Não, senhor presidente! Nós não estamos aqui só para “embelezar o ambiente, florir o debate, perfumar os ares…” Nós estamos aqui por competência, inteligência, disciplina e trabalho, apesar das dores psíquicas advindas da desigualdade que enfrentamos todos os dias. Se é certo que a sustentabilidade ganhará maior protagonismo para a reprodução produtiva e social, é forçoso ressaltar que ela tem rosto de mulher. O pilar ESG (Ambiental, Social e Governança) é feminino. Prova disso são as inúmeras iniciativas e empreendimentos sociais que, capitaneados por mulheres, têm diariamente aprimorado a vida comunitária.

Não, senhor presidente.
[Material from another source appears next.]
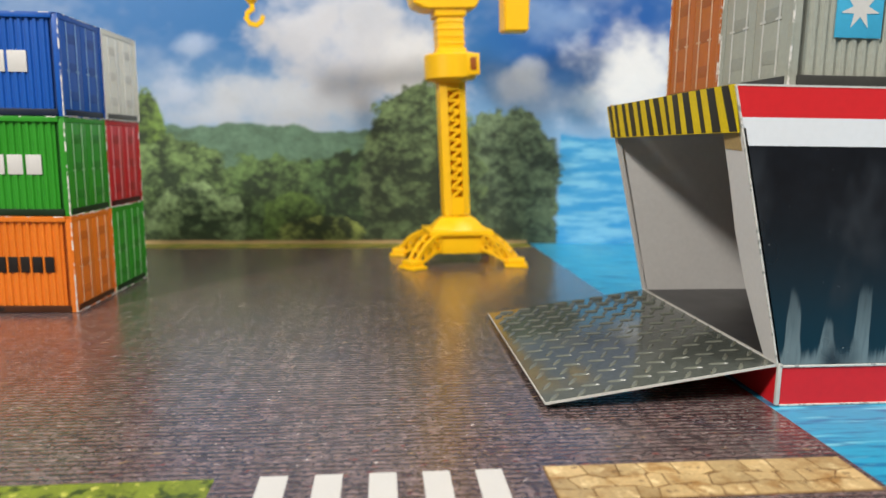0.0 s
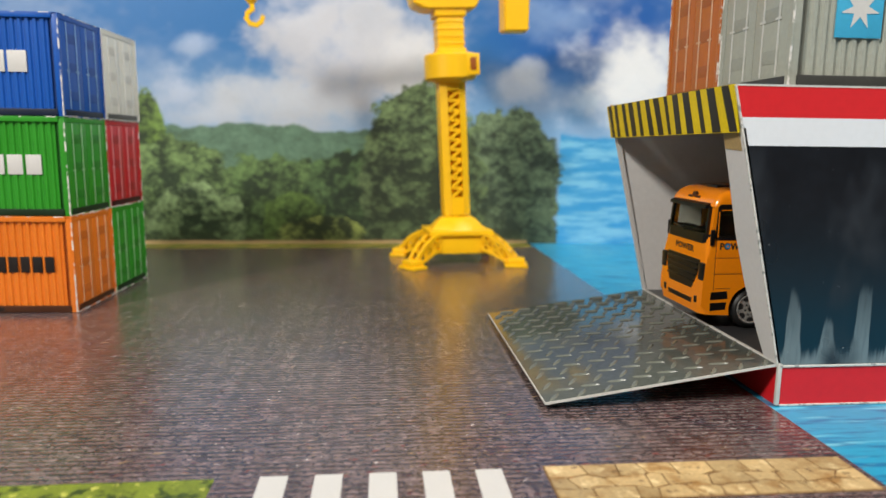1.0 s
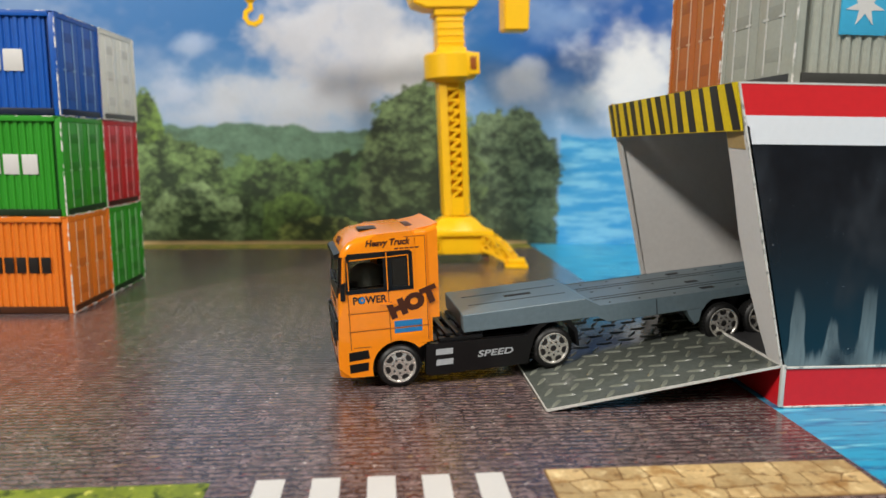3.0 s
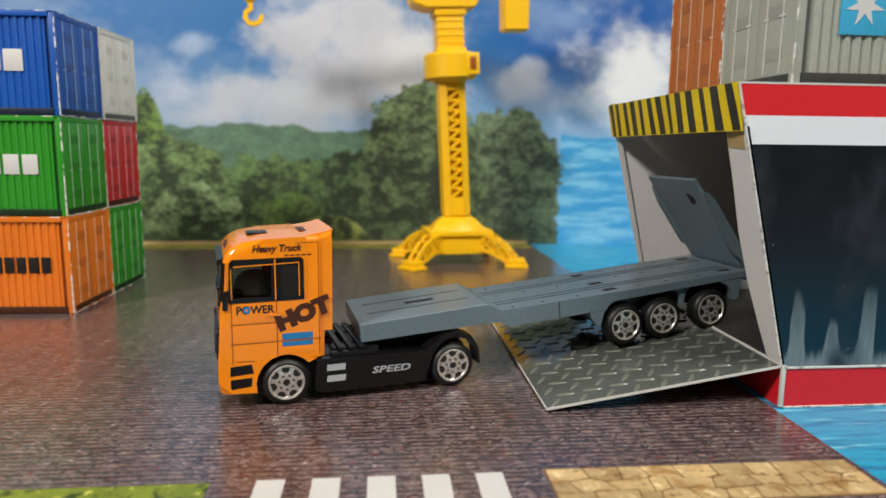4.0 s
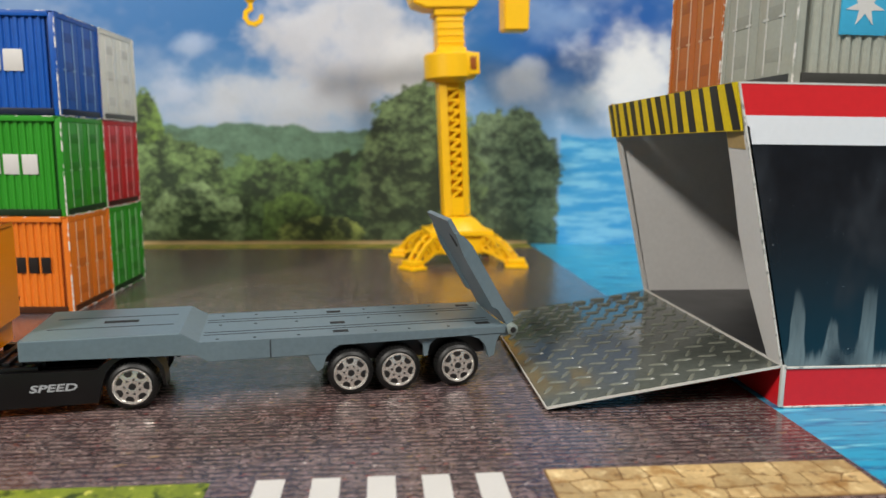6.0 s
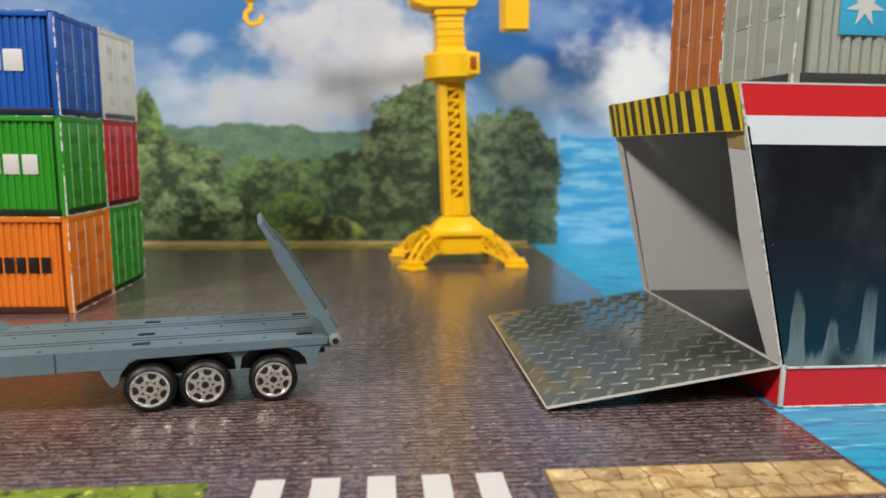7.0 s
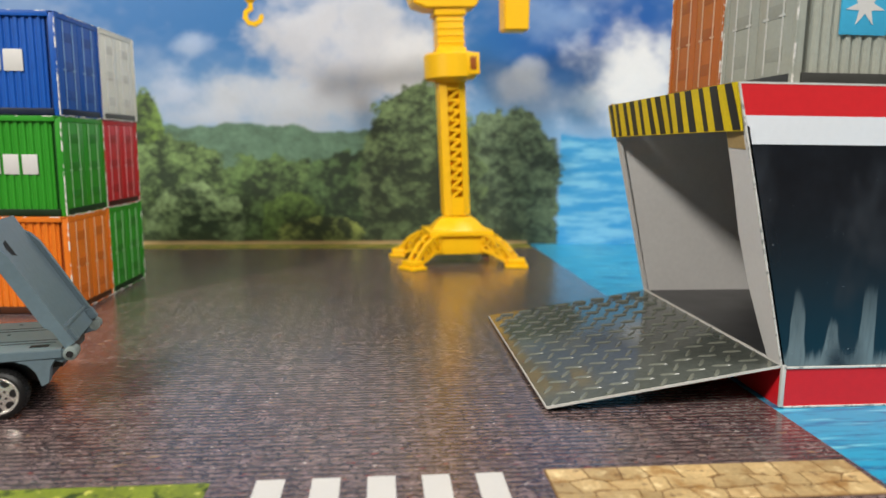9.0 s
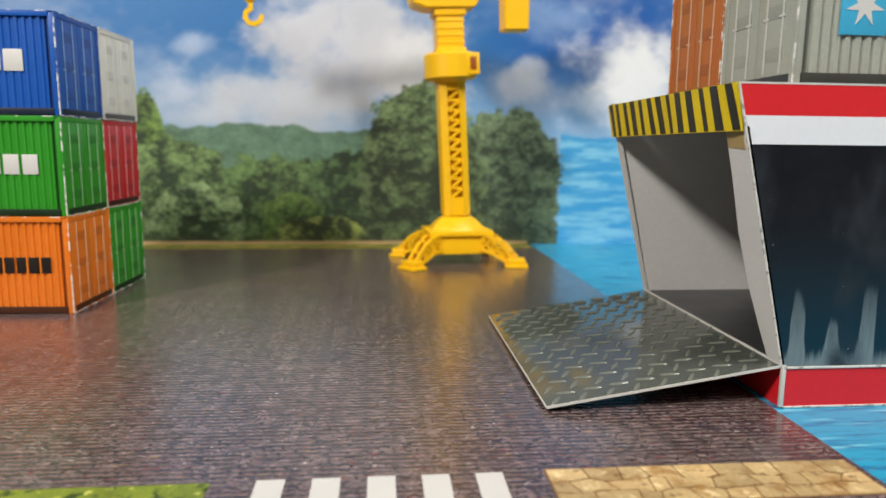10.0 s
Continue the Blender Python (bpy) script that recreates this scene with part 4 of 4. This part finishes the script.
# ---- movement ----
TRACTOR = [  # seconds, x, y, z in mm at the front axle, pitch, heading
    (0.00, 167.7, 223.2, 12.5, 0.0, 181.0),
    (0.60, 161.7, 223.2, 12.5, 0.0, 181.0),
    (0.74, 130.7, 222.7, 12.5, 0.0, 181.0),
    (0.90, 128.7, 222.7, 12.5, 0.0, 181.0),
    (1.00, 121.8, 222.2, 12.5, 0.0, 181.5),
    (1.15, 120.6, 222.2, 12.5, 0.0, 181.5),
    (1.30, 102.9, 221.2, 11.1, 1.5, 182.0),
    (1.50, 93.8, 219.5, 9.2, 3.6, 182.5),
    (1.70, 84.5, 219.2, 7.7, 5.3, 182.5),
    (1.90, 74.0, 217.7, 5.8, 7.4, 183.0),
    (2.00, 68.3, 217.5, 4.8, 8.6, 183.4),
    (2.10, 67.5, 217.4, 4.7, 8.6, 183.6),
    (2.30, 48.5, 213.6, 1.6, 9.4, 185.5),
    (2.50, 31.5, 210.1, 0.0, 8.1, 187.2),
    (2.60, 31.1, 210.3, 0.0, 8.0, 187.2),
    (2.70, 21.6, 210.1, 0.0, 6.2, 187.0),
    (3.20, 1.5, 208.0, 0.0, 2.6, 189.5),
    (3.80, -20.7, 204.3, 0.0, 0.0, 193.0),
    (4.00, -28.9, 196.7, 0.0, 0.0, 194.2),
    (4.10, -38.0, 196.6, 0.0, 0.0, 193.8),
    (4.20, -39.7, 195.5, 0.0, 0.0, 193.5),
    (4.30, -50.4, 194.8, 0.0, 0.0, 190.8),
    (4.40, -50.7, 194.0, 0.0, 0.0, 188.2),
    (4.50, -52.7, 194.0, 0.0, 0.0, 188.0),
    (4.60, -52.9, 194.0, 0.0, 0.0, 187.8),
    (4.80, -61.1, 192.1, 0.0, 0.0, 188.0),
    (5.00, -69.9, 190.0, 0.0, 0.0, 188.2),
    (5.15, -70.7, 190.0, 0.0, 0.0, 188.2),
    (5.30, -80.3, 188.1, 0.0, 0.0, 188.0),
    (5.50, -90.5, 192.3, 0.0, 0.0, 188.6),
    (5.60, -95.1, 192.5, 0.0, 0.0, 188.1),
    (5.70, -98.1, 192.0, 0.0, 0.0, 188.1),
    (6.20, -131.1, 187.0, 0.0, 0.0, 188.1),
    (6.80, -162.0, 179.1, 0.0, 0.0, 188.6),
    (7.00, -168.1, 177.0, 0.0, 0.0, 189.4),
    (7.20, -176.3, 171.5, 0.0, 0.0, 191.2),
    (7.40, -178.9, 169.0, 0.0, 0.0, 192.2),
    (7.50, -186.3, 167.3, 0.0, 0.0, 192.6),
    (7.60, -186.5, 167.2, 0.0, 0.0, 192.6),
    (7.80, -192.4, 168.2, 0.0, 0.0, 192.2),
    (8.00, -200.7, 170.8, 0.0, 0.0, 190.8),
    (8.20, -205.9, 170.7, 0.0, 0.0, 190.3),
    (8.30, -211.5, 169.5, 0.0, 0.0, 190.0),
    (8.40, -215.4, 169.4, 0.0, 0.0, 189.9),
    (8.50, -215.8, 169.7, 0.0, 0.0, 189.9),
    (8.60, -223.3, 169.4, 0.0, 0.0, 189.9),
    (8.70, -223.9, 169.4, 0.0, 0.0, 189.9),
    (8.80, -230.6, 168.8, 0.0, 0.0, 189.9),
    (8.90, -233.2, 167.9, 0.0, 0.0, 189.9),
    (9.00, -235.8, 167.2, 0.0, 0.0, 189.9),
    (9.10, -241.2, 166.0, 0.0, 0.0, 189.7),
    (9.20, -241.5, 165.9, 0.0, 0.0, 189.7),
    (9.30, -248.0, 165.4, 0.0, 0.0, 189.4),
    (9.40, -248.4, 166.0, 0.0, 0.0, 189.4),
    (9.50, -251.0, 165.6, 0.0, 0.0, 189.4),
    (9.60, -251.3, 165.6, 0.0, 0.0, 189.4),
    (9.70, -260.9, 164.4, 0.0, 0.0, 189.4),
    (10.00, -291.0, 158.9, 0.0, 0.0, 189.4),
]
TRAILER = [  # the same at the last axle
    (0.00, 305.7, 224.9, 12.5, 0.0, 180.6),
    (0.60, 299.7, 224.9, 12.5, 0.0, 180.6),
    (0.74, 268.7, 224.4, 12.5, 0.0, 180.6),
    (0.90, 266.7, 224.4, 12.5, 0.0, 180.6),
    (1.00, 259.8, 224.7, 12.5, 0.0, 180.8),
    (1.15, 258.6, 224.7, 12.5, 0.0, 180.8),
    (1.30, 240.8, 224.6, 12.5, 0.0, 181.1),
    (1.50, 231.8, 223.7, 12.5, 0.1, 181.4),
    (1.70, 222.5, 223.4, 12.5, 0.2, 181.4),
    (1.90, 211.9, 222.7, 12.5, 0.2, 181.7),
    (2.00, 206.2, 223.2, 12.5, 0.2, 181.9),
    (2.10, 205.4, 223.4, 12.5, 0.2, 182.0),
    (2.30, 186.2, 222.9, 12.5, 1.8, 183.0),
    (2.50, 168.9, 222.2, 12.5, 3.5, 184.0),
    (2.60, 168.5, 222.4, 12.5, 3.5, 184.0),
    (2.70, 159.1, 221.9, 12.5, 4.4, 183.8),
    (3.20, 138.5, 224.0, 12.5, 6.4, 185.2),
    (3.80, 118.2, 229.4, 12.5, 7.8, 189.2),
    (4.00, 107.2, 227.6, 11.8, 6.1, 190.2),
    (4.10, 98.9, 226.1, 10.2, 5.7, 191.6),
    (4.20, 98.2, 224.6, 10.1, 5.2, 191.5),
    (4.30, 87.0, 222.8, 8.1, 4.6, 192.1),
    (4.40, 86.6, 220.9, 8.0, 3.9, 192.7),
    (4.50, 83.6, 220.8, 7.5, 3.8, 192.8),
    (4.60, 83.4, 220.7, 7.4, 3.8, 192.9),
    (4.70, 77.9, 220.0, 6.4, 3.4, 193.1),
    (4.80, 74.0, 219.4, 5.6, 3.0, 193.2),
    (5.00, 65.2, 217.9, 3.9, 2.1, 193.4),
    (5.15, 64.4, 217.9, 3.7, 2.0, 193.4),
    (5.30, 54.8, 215.6, 2.0, 1.0, 193.3),
    (5.50, 45.7, 214.4, 0.8, 0.5, 189.5),
    (5.60, 41.3, 213.4, 0.0, 0.0, 189.0),
    (5.70, 38.3, 212.9, 0.0, 0.0, 189.0),
    (6.20, 5.3, 207.9, 0.0, 0.0, 189.0),
    (6.80, -25.8, 201.2, 0.0, 0.0, 189.5),
    (7.00, -32.2, 201.3, 0.0, 0.0, 190.5),
    (7.20, -41.4, 200.4, 0.0, 0.0, 192.5),
    (7.40, -44.5, 200.1, 0.0, 0.0, 193.5),
    (7.50, -52.1, 199.6, 0.0, 0.0, 194.0),
    (7.60, -52.3, 199.5, 0.0, 0.0, 194.0),
    (7.80, -58.0, 199.3, 0.0, 0.0, 193.5),
    (8.00, -65.6, 198.5, 0.0, 0.0, 192.0),
    (8.20, -70.5, 197.3, 0.0, 0.0, 191.5),
    (8.30, -76.0, 195.7, 0.0, 0.0, 191.2),
    (8.40, -79.9, 195.2, 0.0, 0.0, 191.0),
    (8.50, -80.2, 195.2, 0.0, 0.0, 191.0),
    (8.60, -87.7, 194.9, 0.0, 0.0, 191.0),
    (8.70, -88.3, 194.9, 0.0, 0.0, 191.0),
    (8.80, -95.0, 194.3, 0.0, 0.0, 191.0),
    (8.90, -97.6, 193.4, 0.0, 0.0, 191.0),
    (9.00, -100.2, 192.7, 0.0, 0.0, 191.0),
    (9.10, -105.6, 191.5, 0.0, 0.0, 190.8),
    (9.20, -105.9, 191.4, 0.0, 0.0, 190.8),
    (9.30, -110.6, 190.3, 0.0, 0.0, 190.5),
    (9.40, -110.8, 190.3, 0.0, 0.0, 190.5),
    (9.50, -112.6, 189.9, 0.0, 0.0, 190.5),
    (9.60, -112.9, 189.9, 0.0, 0.0, 190.5),
    (9.70, -125.0, 188.7, 0.0, 0.0, 190.5),
    (10.00, -155.1, 183.2, 0.0, 0.0, 190.5),
]
RAMP = [(0.0, 8.41), (1.2, 8.41), (1.5, 10.14), (2.0, 10.32), (2.5, 9.71), (2.7, 9.62), (3.8, 9.54), (4.0, 9.28), (4.5, 10.23), (5.0, 10.49), (5.6, 10.49), (5.7, 9.80), (6.2, 8.93), (10.0, 8.84)]


def motions():
    """The truck and trailer roll off the ferry and away; the ramp gives under their weight."""
    for thing, rows, wheels, hub_y in ((truck, TRACTOR, TRUCK_WHEELS, HW), (trailer, TRAILER, TRAILER_WHEELS, TW)):
        walk(thing, [(t, mpose(x, y, z, 0, pitch, turn)) for t, x, y, z, pitch, turn in rows])
        run, total = [0.0], 0.0
        for a, b in zip(rows, rows[1:]):
            total += math.hypot(b[1] - a[1], b[2] - a[2])
            run.append(total)
        times = [r[0] for r in rows]
        spin, last, turns = 0.0, 0.0, []
        for i in range(101):
            s = float(np.interp(i / 10, times, run))
            spin += min(80.0, math.degrees((s - last) / WR))
            last = s
            turns.append((i / 10, spin))
        for w, x, side in wheels:
            walk(w, [(t, mpose(x, side * hub_y, WR, 0, side * a, 0 if side > 0 else 180)) for t, a in turns])
    walk(ramp, [(t, mpose(111.1 - FX, 221.2 - FY, 12, 0, -a, 0)) for t, a in RAMP])


motions()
Nós não estamos praticamente integradas à sociedade. A verdade é que nós somos, em conjunto com todos os outros grupos minoritários e majoritários, a sociedade. Nossa posição aqui, de protagonismo na construção da sociedade, se deve a uma árdua conquista e a uma série de lutas que, com esforço, competência e perseverança, foram travadas por todas aquelas gigantes que vieram antes de nós. Estamos nos ombros delas e continuaremos em nossa busca por um mundo mais igualitário, livre e justo.

Lembre, por favor, senhor presidente: o futuro, os pilares sociais, ambientais e de governança têm rosto de mulher.